Arthur T Knackerbracket has processed the following story:
The next time you're on a walk, consider stopping by that restaurant you've never been to or the local store you keep meaning to check out. They just might be the key to a vibrant local economy, according to a new study.
In a surprise finding based on anonymized cell phone mobility records, infrequent trips to places like restaurants and sports facilities—not the everyday office visit or school drop-off—accounted for the majority of differences in economic outcomes between neighborhoods.
The lesson for urban planners and individuals, researchers said, is to embrace the unusual.
[...] The activities with the strongest predictive power included French and New American restaurants, golf courses, hockey rinks, soccer games, and bagel shops. These kinds of activities accounted for just 2% of trips but explained more than 50% of the variation in economic outcomes between neighborhoods. Wang and his collaborators didn't initially expect these leisure activities to be so tied to local economic fortunes.
[...] "Those irregular and infrequent activities are correlated with explorative behavior, the tendency of some groups to seek out opportunities, connect with different people, and create new businesses," said Esteban Moro, Ph.D., a professor at Northeastern University, who co-led the study. "Looking at those infrequent activities, we are directly looking at current and potential economic opportunities in the future."
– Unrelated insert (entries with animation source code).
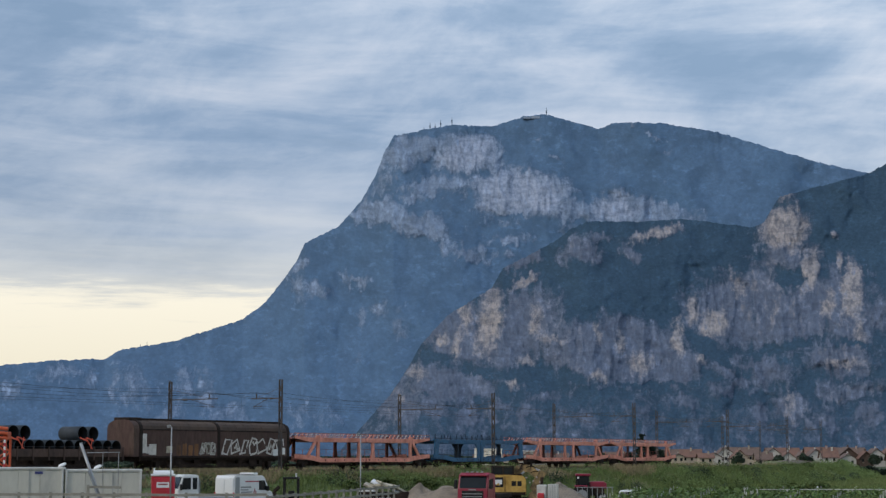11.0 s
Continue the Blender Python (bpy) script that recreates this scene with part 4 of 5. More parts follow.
site_cabin(-25.65, -20.85, 92, 0.9, 2.73, True)
site_cabin(-20.85, -16.75, 92.9, 0.9, 2.62, False)
for x, y in ((-21.1, 94.0), (-19.17, 94.2)):
    root = place("satellite_dish", x, y, 3.50 if x > -20.5 else 3.61, 20, "white satellite dish on a cabin roof", "satellite dish", "dishes on the cabins")
    bm = bmesh.new()
    bmesh.ops.create_uvsphere(bm, u_segments=18, v_segments=10, radius=0.24)
    bmesh.ops.transform(bm, matrix=pose(0, 0, 0.14, 12, -24, 0) @ Matrix.Diagonal((1, 0.8, 0.36, 1)), verts=bm.verts)
    part("dish", bm, M_WHITE, root, smooth=True)
    bm = bmesh.new()
    tube(bm, (0, 0, -0.02), (0, 0, 0.12), 0.03, 8)
    part("foot", bm, M_STEEL, root)


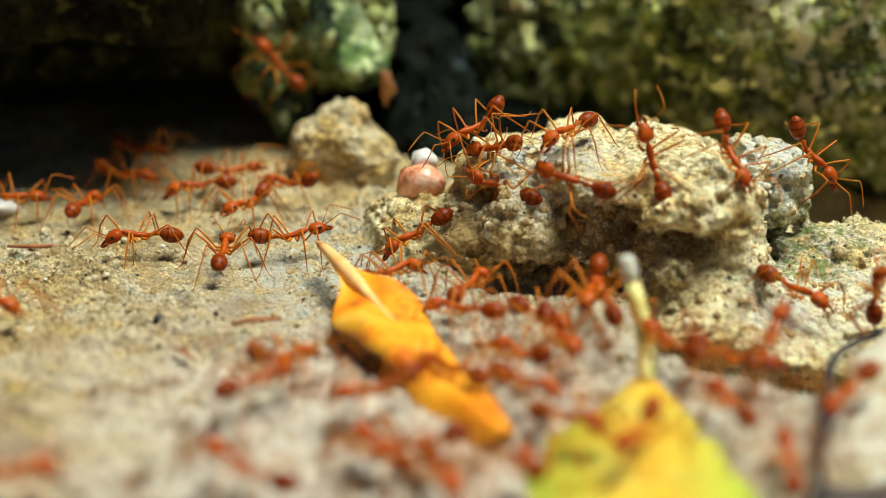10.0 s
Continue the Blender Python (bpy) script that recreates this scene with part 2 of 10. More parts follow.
MOSS = mossy_rock("mossy_rock", ((0.06, 0.08, 0.014), (0.27, 0.31, 0.07), (0.66, 0.68, 0.34), (0.56, 0.38, 0.20)), True, ((43.6, 135.6, 17.3), 6, 17, (0.95, 0.86, 0.58)))
# Near black, so the colour itself stands in for the deep shade.
SHADE_BLACK = mossy_rock("shade_black_rock", ((0.012, 0.012, 0.005), (0.018, 0.018, 0.007), (0.034, 0.034, 0.012), (0.022, 0.017, 0.009)), spec=0.08)
# Wet rock: shade is in the near-black tones, sky glints in the bluish one.
WET_SHADE = mossy_rock("wet_shade_rock", ((0.001, 0.002, 0.001), (0.002, 0.003, 0.002), (0.006, 0.009, 0.006), (0.07, 0.10, 0.14)), gloss=0.25, spec=0.1, rosette=1.4)


def leaf_paint(name, stops, patch, spots):
    p = Paint(name)
    colour = p.ramp(p.noise(patch, 4, 0.6), stops)
    colour = p.mix(p.ramp(p.noise(2.3, 4), [(0.60, (0,)), (0.70, (0.8,))]), colour, spots)
    vein = p.noise(0.8, 4)
    p.bsdf.inputs["Transmission Weight"].default_value = 0.0
    p.bsdf.inputs["Subsurface Weight"].default_value = 0.25
    p.bsdf.inputs["Subsurface Radius"].default_value = (0.0012, 0.0006, 0.0002)
    p.bsdf.inputs["Subsurface Scale"].default_value = 1.0
    return p.done(colour, 0.45, p.bump(vein, 0.12, 0.7), 0.4)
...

[...] What was most surprising was that trips to the office—where we earn our money—were not strongly associated with income or property values. Rather, it's how we spend our free time that drives the economic vibrancy of cities.
Journal Reference:
Wang, S., Zheng, Y., Wang, G. et al. Infrequent activities predict economic outcomes in major American cities. Nat Cities (2024). https://doi.org/10.1038/s44284-024-00051-7
(Score: 2) by JoeMerchant on Monday March 25 2024, @03:26PM
We live in a "commercially overbuilt" city - strip mall square footage is cheap. The (massive) K-mart that went out of business 8 years ago still stands vacant, and we've got a over 1 million square feet in a 1.4 million square foot shopping mall standing vacant as well - although the 4 million square feet of strip malls within a mile of it are mostly doing well.
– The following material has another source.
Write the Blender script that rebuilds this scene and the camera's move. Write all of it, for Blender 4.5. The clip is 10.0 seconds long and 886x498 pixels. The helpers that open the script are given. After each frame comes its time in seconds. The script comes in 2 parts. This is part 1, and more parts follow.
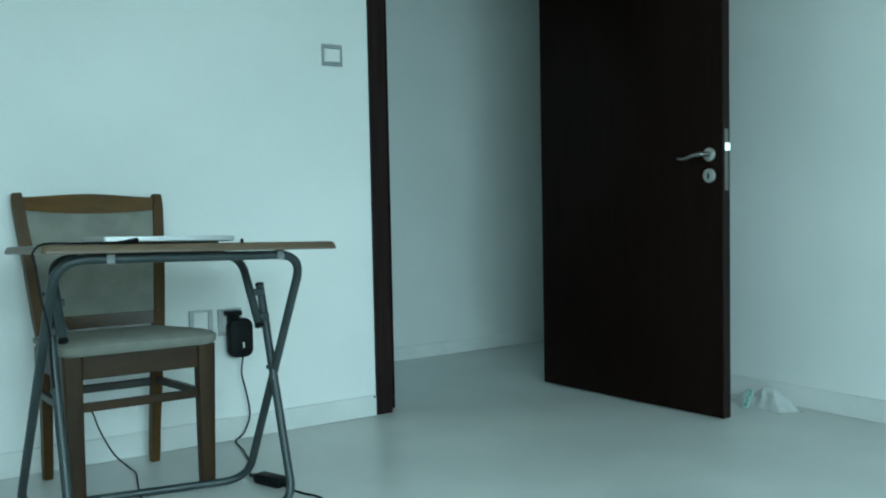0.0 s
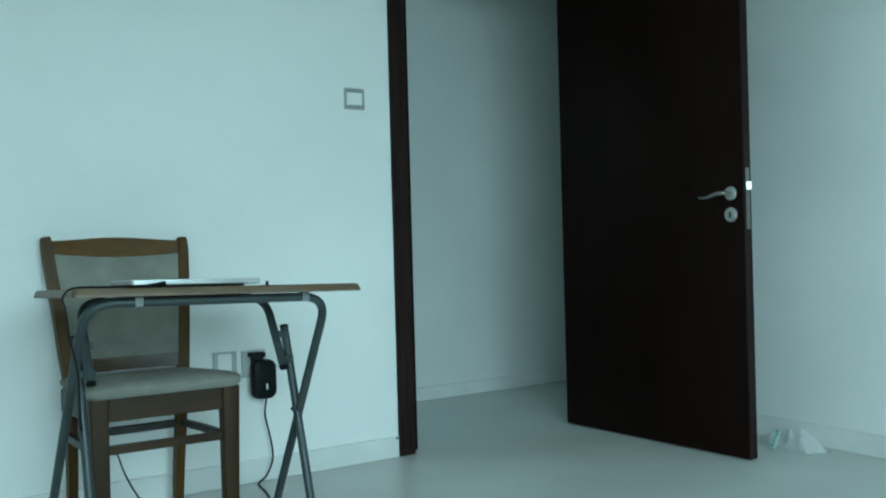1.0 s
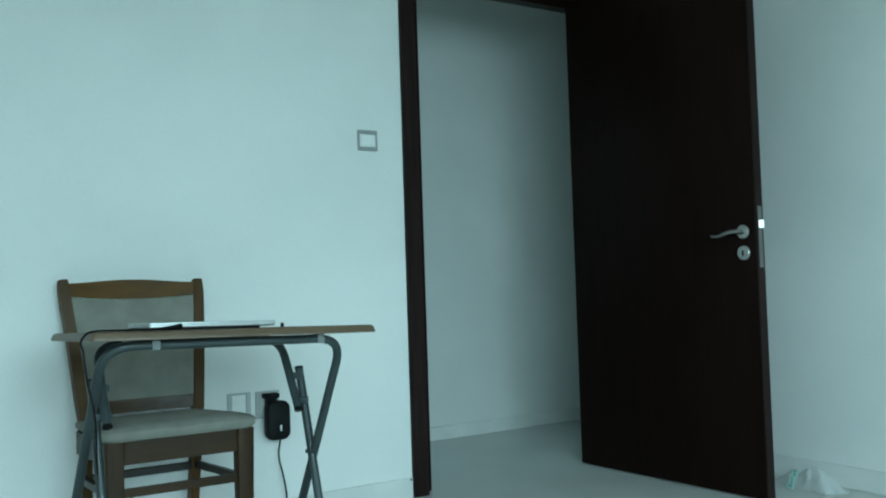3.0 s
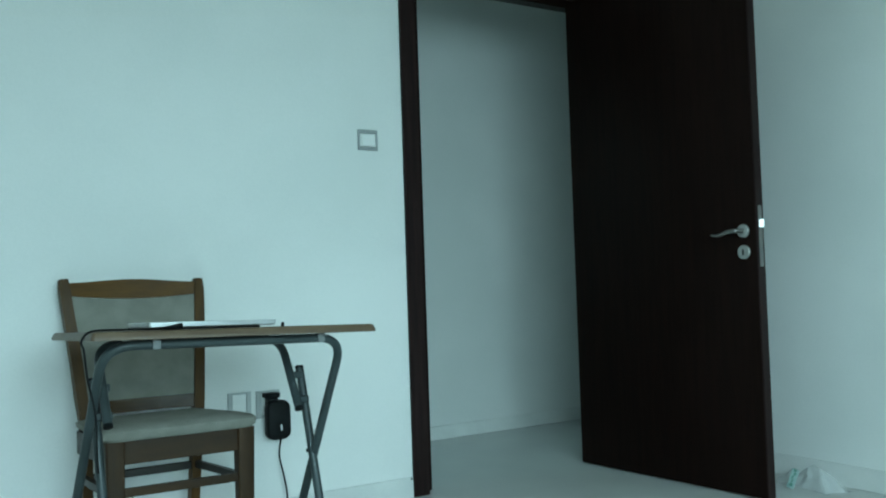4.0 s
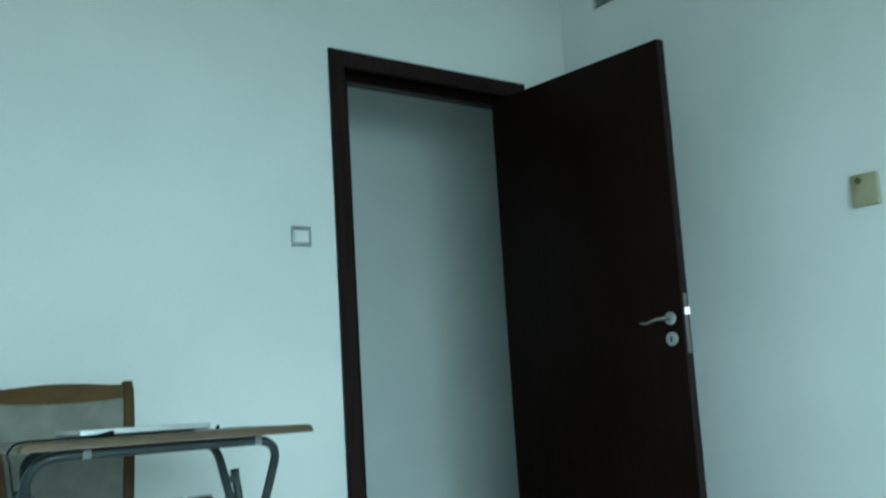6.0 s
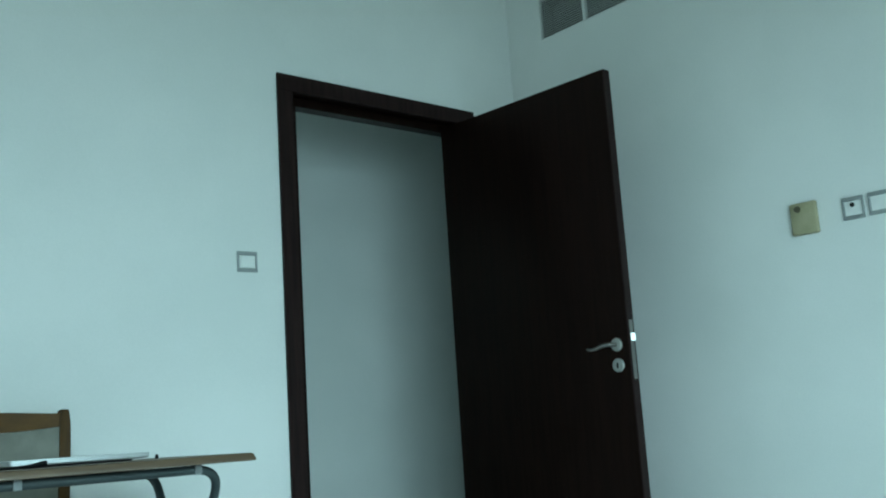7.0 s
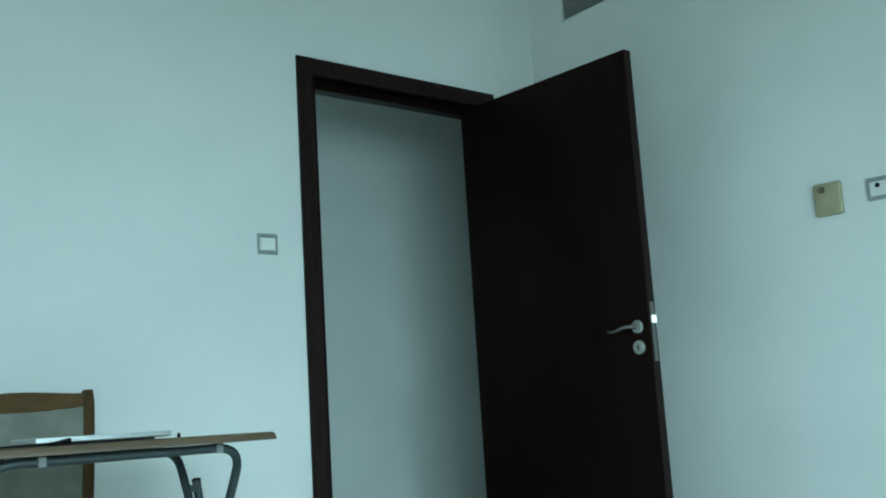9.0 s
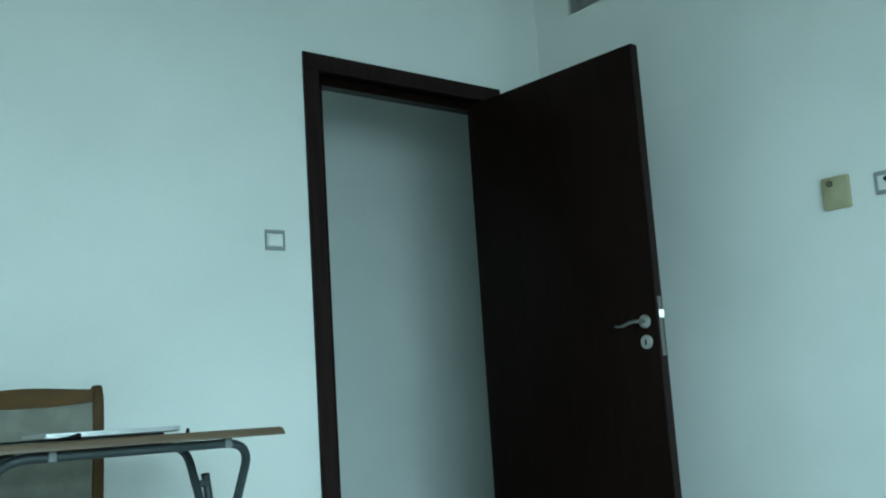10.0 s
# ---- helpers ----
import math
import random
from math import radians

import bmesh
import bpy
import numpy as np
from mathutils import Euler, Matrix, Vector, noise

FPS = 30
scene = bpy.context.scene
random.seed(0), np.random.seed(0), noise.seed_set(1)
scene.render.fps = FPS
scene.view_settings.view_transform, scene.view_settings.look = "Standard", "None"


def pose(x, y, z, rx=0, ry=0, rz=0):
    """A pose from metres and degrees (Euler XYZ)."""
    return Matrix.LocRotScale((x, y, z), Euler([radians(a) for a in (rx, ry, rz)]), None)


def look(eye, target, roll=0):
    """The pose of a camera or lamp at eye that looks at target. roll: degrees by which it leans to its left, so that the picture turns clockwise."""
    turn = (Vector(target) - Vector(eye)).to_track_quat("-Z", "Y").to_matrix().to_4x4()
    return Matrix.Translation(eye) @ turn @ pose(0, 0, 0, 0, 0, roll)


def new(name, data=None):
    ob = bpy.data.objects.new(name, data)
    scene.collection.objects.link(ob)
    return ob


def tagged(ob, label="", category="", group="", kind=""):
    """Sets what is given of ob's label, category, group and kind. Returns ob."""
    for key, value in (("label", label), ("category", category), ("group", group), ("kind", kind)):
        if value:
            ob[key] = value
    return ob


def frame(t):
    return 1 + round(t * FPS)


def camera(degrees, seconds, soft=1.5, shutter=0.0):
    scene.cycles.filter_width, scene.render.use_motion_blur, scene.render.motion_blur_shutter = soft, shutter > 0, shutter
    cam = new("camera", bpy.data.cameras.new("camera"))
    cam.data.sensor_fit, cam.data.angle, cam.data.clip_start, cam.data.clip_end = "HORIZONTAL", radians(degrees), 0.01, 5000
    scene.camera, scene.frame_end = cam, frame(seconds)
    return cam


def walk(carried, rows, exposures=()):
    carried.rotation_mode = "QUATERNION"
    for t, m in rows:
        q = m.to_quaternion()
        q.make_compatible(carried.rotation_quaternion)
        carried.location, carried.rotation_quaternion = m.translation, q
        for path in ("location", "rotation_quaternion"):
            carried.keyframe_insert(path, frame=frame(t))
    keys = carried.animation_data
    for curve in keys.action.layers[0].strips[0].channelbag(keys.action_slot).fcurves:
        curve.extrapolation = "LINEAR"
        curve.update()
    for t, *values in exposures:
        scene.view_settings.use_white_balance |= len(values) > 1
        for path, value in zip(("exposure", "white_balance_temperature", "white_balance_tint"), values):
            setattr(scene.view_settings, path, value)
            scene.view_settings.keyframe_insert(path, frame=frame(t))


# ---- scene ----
cam = camera(53.47, 10.0, soft=2.0, shutter=0.5)
PATH = [
    (0, pose(0.0412, 0.0139, 0.8264, 87.144, 1.156, -34.210)),
    (0.5, pose(0.0281, 0.0167, 0.8240, 87.958, 1.240, -34.066)),
    (1, pose(0.0218, 0.0123, 0.8345, 89.685, 1.544, -33.053)),
    (1.5, pose(0.0134, 0.0114, 0.8397, 90.832, 1.531, -33.355)),
    (2, pose(0.0113, 0.0065, 0.8424, 91.706, 1.660, -32.895)),
    (2.5, pose(0.0059, 0.0077, 0.8487, 91.967, 1.749, -32.643)),
    (2.7, pose(0.0058, 0.0077, 0.8486, 92.120, 1.770, -32.460)),
    (3.8, pose(0.0055, 0.0072, 0.8468, 91.910, 1.880, -32.375)),
    (4, pose(0.0054, 0.0071, 0.8466, 92.059, 1.884, -32.372)),
    (4.5, pose(0.0019, 0.0034, 0.8478, 92.740, 1.772, -33.120)),
    (4.7, pose(-0.0031, 0.0020, 0.8431, 92.736, 1.554, -33.844)),
    (5, pose(-0.0024, 0.0073, 0.8502, 91.957, 1.027, -35.781)),
    (5.2, pose(-0.0120, 0.0083, 0.8488, 92.239, 1.214, -36.373)),
    (5.5, pose(-0.0132, 0.0053, 0.8609, 93.752, 2.168, -36.331)),
    (5.7, pose(-0.0209, -0.0076, 0.8646, 95.835, 2.591, -36.286)),
    (6, pose(-0.0261, -0.0099, 0.8730, 97.471, 3.485, -36.820)),
    (6.2, pose(-0.0208, -0.0140, 0.8692, 98.973, 3.511, -38.445)),
    (7.3, pose(-0.0078, -0.0083, 0.8632, 99.075, 3.699, -40.045)),
    (7.5, pose(-0.0055, -0.0085, 0.8504, 98.960, 3.485, -39.480)),
    (8, pose(-0.0079, -0.0083, 0.8509, 98.485, 3.482, -38.960)),
    (8.5, pose(-0.0053, -0.0075, 0.8509, 98.339, 3.507, -38.920)),
    (9, pose(-0.0032, -0.0077, 0.8485, 98.319, 3.591, -38.617)),
    (9.5, pose(-0.0067, -0.0024, 0.8466, 98.226, 3.711, -38.411)),
    (10, pose(-0.0054, -0.0077, 0.8453, 98.093, 3.749, -38.156)),
]
walk(cam, PATH, [(0, -0.10), (4.5, -0.10), (5.5, -0.11), (6.2, -0.13), (7.5, -0.13), (10, -0.13)])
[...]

It's great for restaurant startups, game cafes, etc. but it also frequently gets filled with vape shops, nail salons, comic shops, dollar trees, tattoo parlors and other super low-rent indicators - when it's not altogether empty.
With housing the way it is, they really should consider converting some of those old vacant shopping spaces to "Loft apartments" - it would become a very walkable neighborhood for people who don't mind living in an ex-Baby Gap.